• _SUPPLIED ENTRIES_
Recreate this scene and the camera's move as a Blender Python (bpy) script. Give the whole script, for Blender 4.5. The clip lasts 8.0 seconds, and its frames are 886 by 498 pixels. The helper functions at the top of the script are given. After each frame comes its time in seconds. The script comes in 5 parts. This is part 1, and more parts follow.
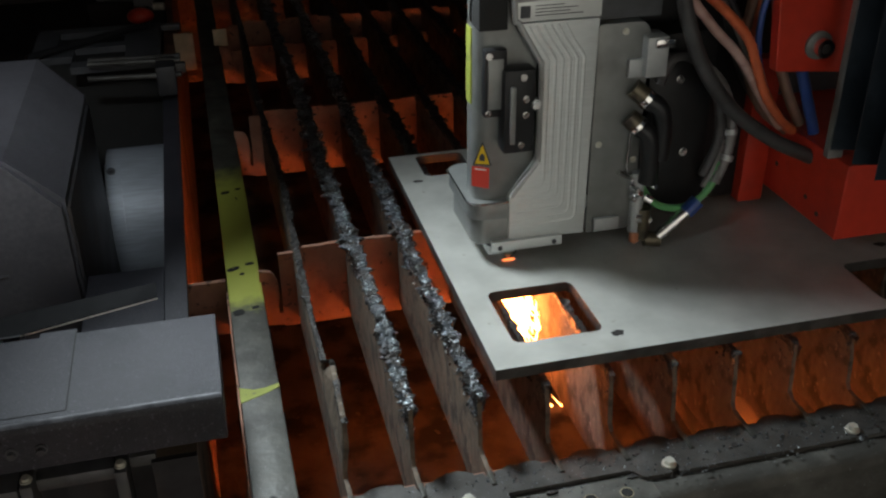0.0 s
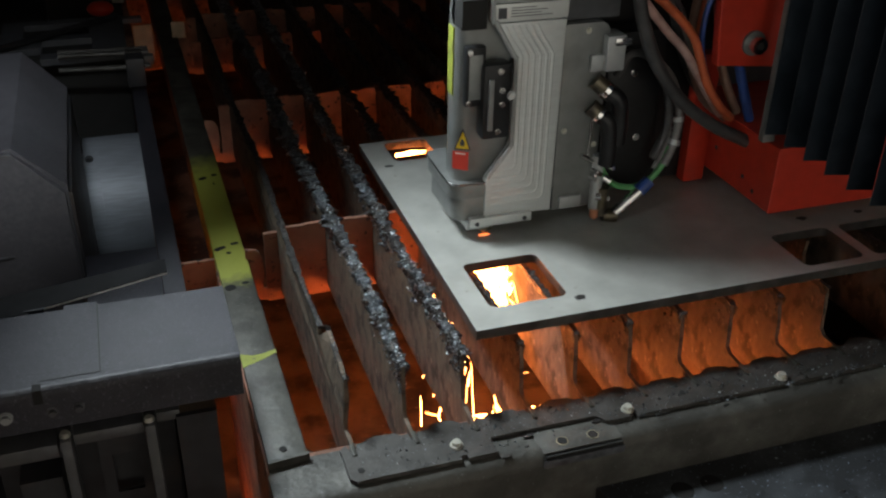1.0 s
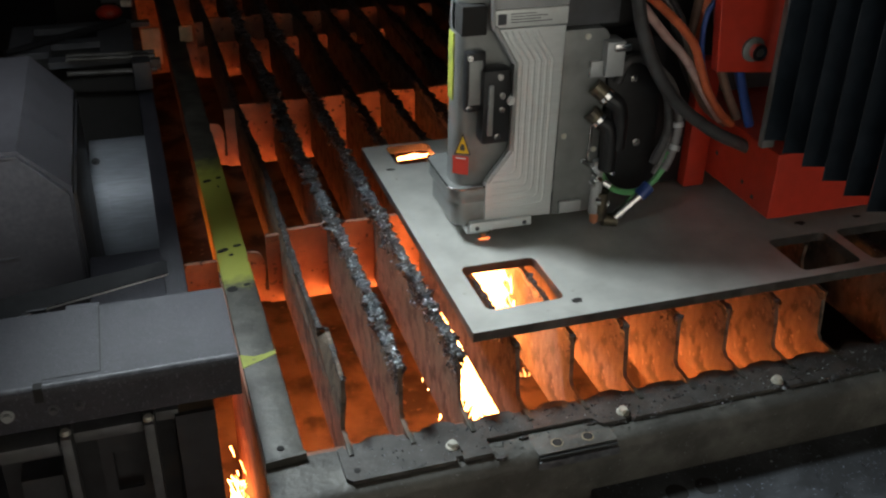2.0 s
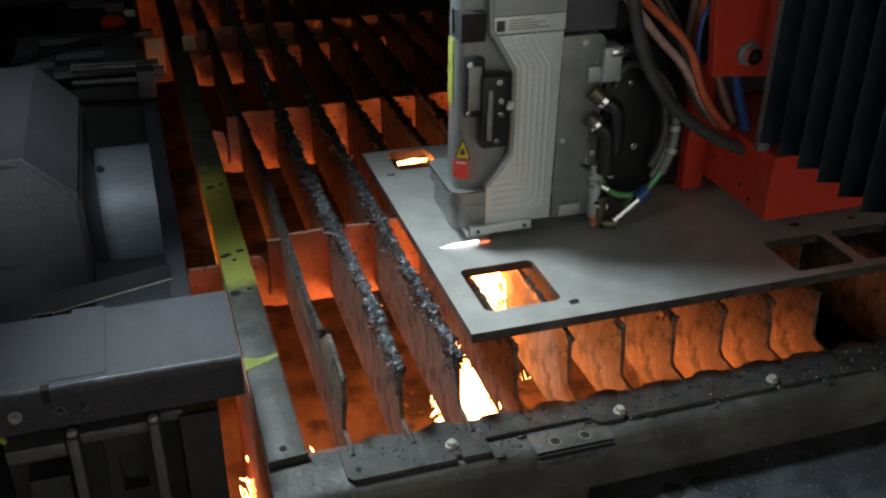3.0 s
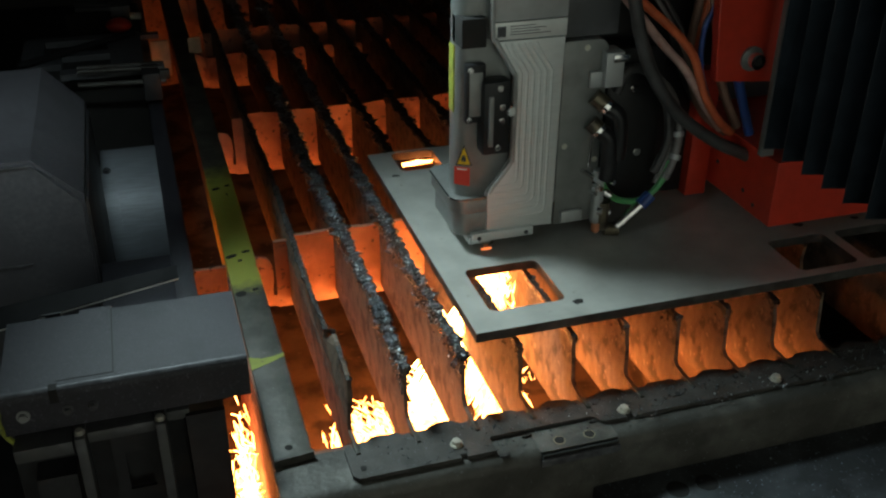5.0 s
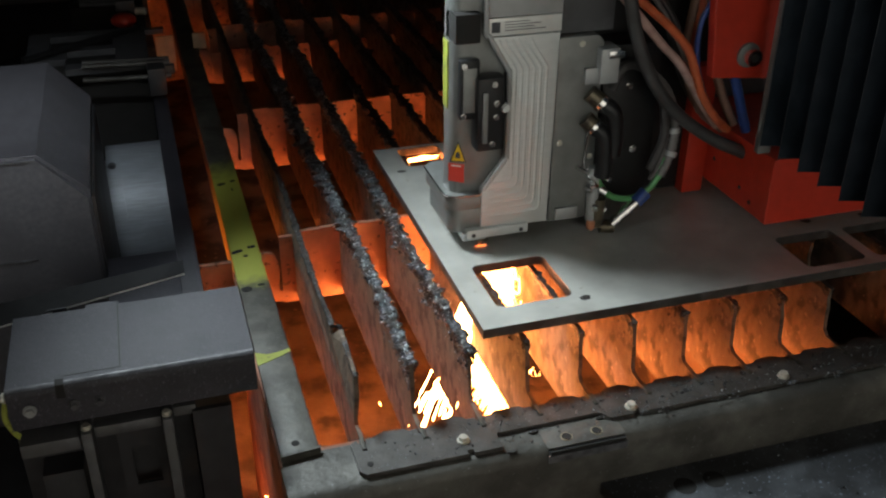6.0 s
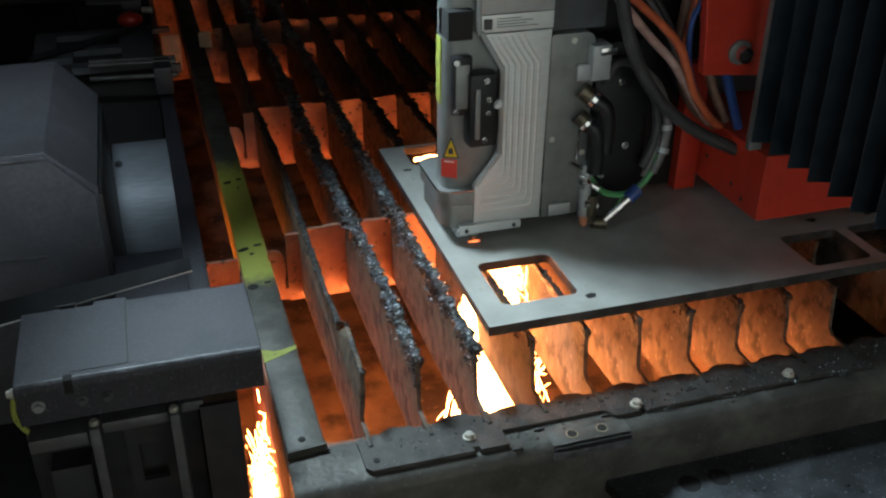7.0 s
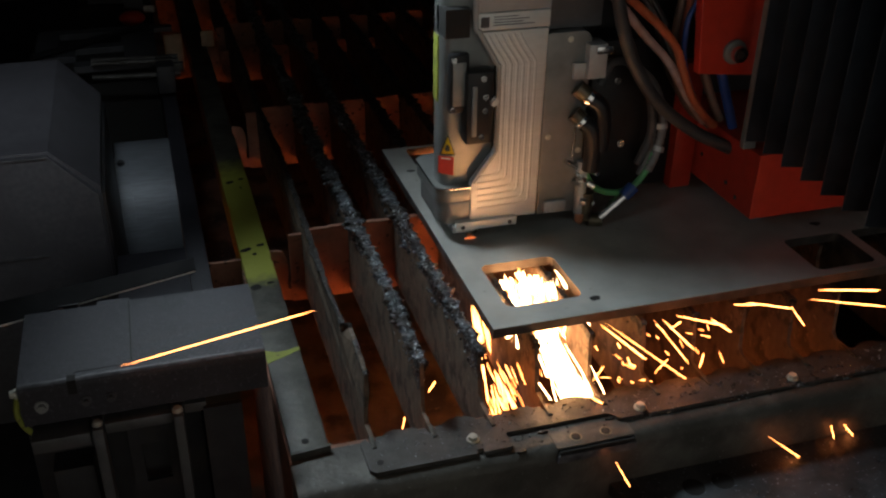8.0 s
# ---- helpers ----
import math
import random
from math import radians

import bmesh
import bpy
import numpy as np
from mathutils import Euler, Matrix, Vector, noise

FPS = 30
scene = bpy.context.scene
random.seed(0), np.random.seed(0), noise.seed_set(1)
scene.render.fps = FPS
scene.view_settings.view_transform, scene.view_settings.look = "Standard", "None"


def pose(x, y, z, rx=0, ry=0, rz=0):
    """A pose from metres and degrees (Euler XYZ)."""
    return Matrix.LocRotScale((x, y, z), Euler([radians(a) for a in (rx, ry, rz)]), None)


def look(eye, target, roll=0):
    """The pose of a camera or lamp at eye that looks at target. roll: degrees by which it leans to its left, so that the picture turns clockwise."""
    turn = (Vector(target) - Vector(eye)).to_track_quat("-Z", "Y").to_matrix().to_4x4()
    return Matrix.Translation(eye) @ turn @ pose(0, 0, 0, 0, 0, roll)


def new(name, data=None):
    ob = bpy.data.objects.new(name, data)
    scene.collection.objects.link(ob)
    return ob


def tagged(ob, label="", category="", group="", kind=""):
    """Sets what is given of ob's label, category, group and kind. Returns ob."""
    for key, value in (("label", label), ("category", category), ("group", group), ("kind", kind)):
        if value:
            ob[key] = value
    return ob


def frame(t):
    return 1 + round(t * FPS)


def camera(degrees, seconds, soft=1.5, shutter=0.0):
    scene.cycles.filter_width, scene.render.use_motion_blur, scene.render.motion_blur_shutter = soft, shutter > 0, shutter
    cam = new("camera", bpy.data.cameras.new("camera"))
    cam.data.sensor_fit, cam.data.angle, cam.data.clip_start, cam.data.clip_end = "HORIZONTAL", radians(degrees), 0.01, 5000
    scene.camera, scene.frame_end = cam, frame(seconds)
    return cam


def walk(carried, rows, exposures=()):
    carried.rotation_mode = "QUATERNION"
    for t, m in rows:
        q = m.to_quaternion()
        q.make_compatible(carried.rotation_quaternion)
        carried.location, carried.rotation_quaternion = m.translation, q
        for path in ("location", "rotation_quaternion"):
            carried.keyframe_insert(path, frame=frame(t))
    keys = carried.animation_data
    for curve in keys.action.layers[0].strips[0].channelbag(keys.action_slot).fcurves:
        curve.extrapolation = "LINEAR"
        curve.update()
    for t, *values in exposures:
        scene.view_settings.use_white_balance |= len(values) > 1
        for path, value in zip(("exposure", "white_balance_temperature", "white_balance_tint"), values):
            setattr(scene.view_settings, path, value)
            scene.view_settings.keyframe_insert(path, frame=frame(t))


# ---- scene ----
cam = camera(48.6, 8.0, soft=2.3)
PATH = [
    (0, (-0.226, -0.713, 0.559), (0.193, 0.983, -0.415), -0.6),
    (0.1, (-0.235, -0.723, 0.566), (0.194, 0.968, -0.411), 0.1),
    (0.2, (-0.246, -0.735, 0.573), (0.216, 0.947, -0.404), 0.4),
    (0.3, (-0.256, -0.743, 0.583), (0.239, 0.922, -0.408), 0.4),
    (0.4, (-0.273, -0.758, 0.587), (0.256, 0.89, -0.415), 0.6),
    (0.5, (-0.289, -0.77, 0.585), (0.265, 0.867, -0.422), 1.1),
    (0.7, (-0.303, -0.783, 0.59), (0.262, 0.84, -0.434), 1.5),
    (1, (-0.316, -0.802, 0.605), (0.249, 0.839, -0.389), 1.2),
    (1.5, (-0.305, -0.809, 0.608), (0.243, 0.839, -0.384), 1.3),
    (3, (-0.305, -0.836, 0.615), (0.233, 0.825, -0.36), 0.6),
    (3.5, (-0.305, -0.839, 0.615), (0.227, 0.826, -0.357), 0.4),
    (4, (-0.305, -0.841, 0.614), (0.229, 0.825, -0.355), 0.5),
    (4.5, (-0.306, -0.843, 0.616), (0.227, 0.824, -0.353), 0.4),
    (6, (-0.311, -0.838, 0.613), (0.213, 0.826, -0.364), 0.4),
    (6.5, (-0.315, -0.841, 0.612), (0.21, 0.825, -0.362), 0.5),
    (7, (-0.315, -0.842, 0.612), (0.202, 0.825, -0.364), 0.4),
    (7.5, (-0.315, -0.84, 0.613), (0.204, 0.826, -0.363), 0.6),
    (8, (-0.321, -0.837, 0.613), (0.2, 0.829, -0.364), 0.8),
]
walk(cam, [(t, look(eye, target, roll)) for t, eye, target, roll in PATH],
     [(0, -0.2, 6500, 10), (0.5, -0.25, 6500, 10), (0.8, -0.3, 6500, 10), (1.0, -0.25, 6500, 10), (1.3, -0.05, 6500, 10), (2.8, -0.1, 6500, 10), (3.0, -0.25, 6250, 8), (3.3, -0.12, 6500, 10),
      (4.0, -0.1, 6500, 10), (4.4, -0.58, 6150, -6), (4.7, -0.88, 6100, -8), (5.8, -0.1, 6500, 9), (6.6, -0.1, 6450, 9), (7.0, -0.12, 5850, 2), (7.2, -0.3, 6200, 8), (7.5, -0.55, 6350, 8), (8, -1.4, 6300, 9)])
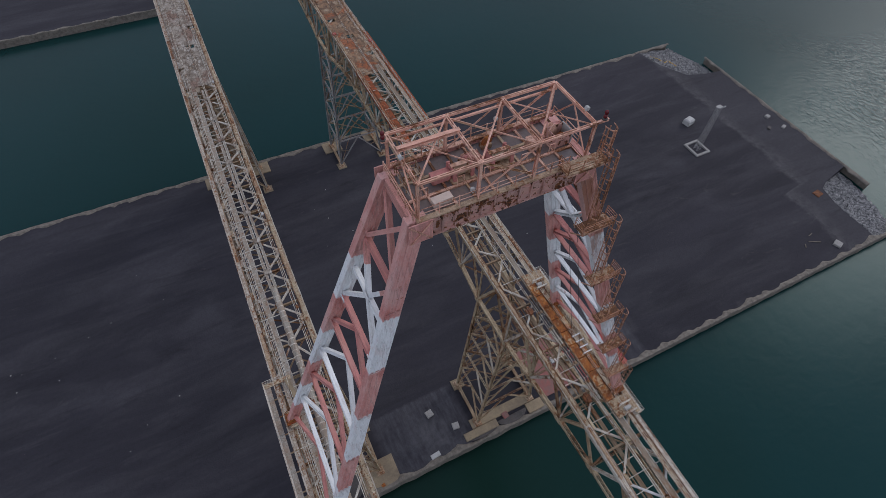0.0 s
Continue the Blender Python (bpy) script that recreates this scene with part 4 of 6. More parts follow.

• _WRITTEN REQUEST_
Return each line from the material above exactly, but not the pictures.

• _REPLY TO THE TASK_
Recreate this scene and the camera's move as a Blender Python (bpy) script. Give the whole script, for Blender 4.5. The clip lasts 8.0 seconds, and its frames are 886 by 498 pixels. The helper functions at the top of the script are given. After each frame comes its time in seconds. The script comes in 5 parts. This is part 1, and more parts follow.
0.0 s
1.0 s
2.0 s
3.0 s
5.0 s
6.0 s
7.0 s
8.0 s
# ---- helpers ----
import math
import random
from math import radians

import bmesh
import bpy
import numpy as np
from mathutils import Euler, Matrix, Vector, noise

FPS = 30
scene = bpy.context.scene
random.seed(0), np.random.seed(0), noise.seed_set(1)
scene.render.fps = FPS
scene.view_settings.view_transform, scene.view_settings.look = "Standard", "None"


def pose(x, y, z, rx=0, ry=0, rz=0):
    """A pose from metres and degrees (Euler XYZ)."""
    return Matrix.LocRotScale((x, y, z), Euler([radians(a) for a in (rx, ry, rz)]), None)


def look(eye, target, roll=0):
    """The pose of a camera or lamp at eye that looks at target. roll: degrees by which it leans to its left, so that the picture turns clockwise."""
    turn = (Vector(target) - Vector(eye)).to_track_quat("-Z", "Y").to_matrix().to_4x4()
    return Matrix.Translation(eye) @ turn @ pose(0, 0, 0, 0, 0, roll)


def new(name, data=None):
    ob = bpy.data.objects.new(name, data)
    scene.collection.objects.link(ob)
    return ob


def tagged(ob, label="", category="", group="", kind=""):
    """Sets what is given of ob's label, category, group and kind. Returns ob."""
    for key, value in (("label", label), ("category", category), ("group", group), ("kind", kind)):
        if value:
            ob[key] = value
    return ob


def frame(t):
    return 1 + round(t * FPS)


def camera(degrees, seconds, soft=1.5, shutter=0.0):
    scene.cycles.filter_width, scene.render.use_motion_blur, scene.render.motion_blur_shutter = soft, shutter > 0, shutter
    cam = new("camera", bpy.data.cameras.new("camera"))
    cam.data.sensor_fit, cam.data.angle, cam.data.clip_start, cam.data.clip_end = "HORIZONTAL", radians(degrees), 0.01, 5000
    scene.camera, scene.frame_end = cam, frame(seconds)
    return cam


def walk(carried, rows, exposures=()):
    carried.rotation_mode = "QUATERNION"
    for t, m in rows:
        q = m.to_quaternion()
        q.make_compatible(carried.rotation_quaternion)
        carried.location, carried.rotation_quaternion = m.translation, q
        for path in ("location", "rotation_quaternion"):
            carried.keyframe_insert(path, frame=frame(t))
    keys = carried.animation_data
    for curve in keys.action.layers[0].strips[0].channelbag(keys.action_slot).fcurves:
        curve.extrapolation = "LINEAR"
        curve.update()
    for t, *values in exposures:
        scene.view_settings.use_white_balance |= len(values) > 1
        for path, value in zip(("exposure", "white_balance_temperature", "white_balance_tint"), values):
            setattr(scene.view_settings, path, value)
            scene.view_settings.keyframe_insert(path, frame=frame(t))


# ---- scene ----
cam = camera(48.6, 8.0, soft=2.3)
PATH = [
    (0, (-0.226, -0.713, 0.559), (0.193, 0.983, -0.415), -0.6),
    (0.1, (-0.235, -0.723, 0.566), (0.194, 0.968, -0.411), 0.1),
    (0.2, (-0.246, -0.735, 0.573), (0.216, 0.947, -0.404), 0.4),
    (0.3, (-0.256, -0.743, 0.583), (0.239, 0.922, -0.408), 0.4),
    (0.4, (-0.273, -0.758, 0.587), (0.256, 0.89, -0.415), 0.6),
    (0.5, (-0.289, -0.77, 0.585), (0.265, 0.867, -0.422), 1.1),
    (0.7, (-0.303, -0.783, 0.59), (0.262, 0.84, -0.434), 1.5),
    (1, (-0.316, -0.802, 0.605), (0.249, 0.839, -0.389), 1.2),
    (1.5, (-0.305, -0.809, 0.608), (0.243, 0.839, -0.384), 1.3),
    (3, (-0.305, -0.836, 0.615), (0.233, 0.825, -0.36), 0.6),
    (3.5, (-0.305, -0.839, 0.615), (0.227, 0.826, -0.357), 0.4),
    (4, (-0.305, -0.841, 0.614), (0.229, 0.825, -0.355), 0.5),
    (4.5, (-0.306, -0.843, 0.616), (0.227, 0.824, -0.353), 0.4),
    (6, (-0.311, -0.838, 0.613), (0.213, 0.826, -0.364), 0.4),
    (6.5, (-0.315, -0.841, 0.612), (0.21, 0.825, -0.362), 0.5),
    (7, (-0.315, -0.842, 0.612), (0.202, 0.825, -0.364), 0.4),
    (7.5, (-0.315, -0.84, 0.613), (0.204, 0.826, -0.363), 0.6),
    (8, (-0.321, -0.837, 0.613), (0.2, 0.829, -0.364), 0.8),
]
walk(cam, [(t, look(eye, target, roll)) for t, eye, target, roll in PATH],
     [(0, -0.2, 6500, 10), (0.5, -0.25, 6500, 10), (0.8, -0.3, 6500, 10), (1.0, -0.25, 6500, 10), (1.3, -0.05, 6500, 10), (2.8, -0.1, 6500, 10), (3.0, -0.25, 6250, 8), (3.3, -0.12, 6500, 10),
      (4.0, -0.1, 6500, 10), (4.4, -0.58, 6150, -6), (4.7, -0.88, 6100, -8), (5.8, -0.1, 6500, 9), (6.6, -0.1, 6450, 9), (7.0, -0.12, 5850, 2), (7.2, -0.3, 6200, 8), (7.5, -0.55, 6350, 8), (8, -1.4, 6300, 9)])
0.0 s
Continue the Blender Python (bpy) script that recreates this scene with part 4 of 6. More parts follow.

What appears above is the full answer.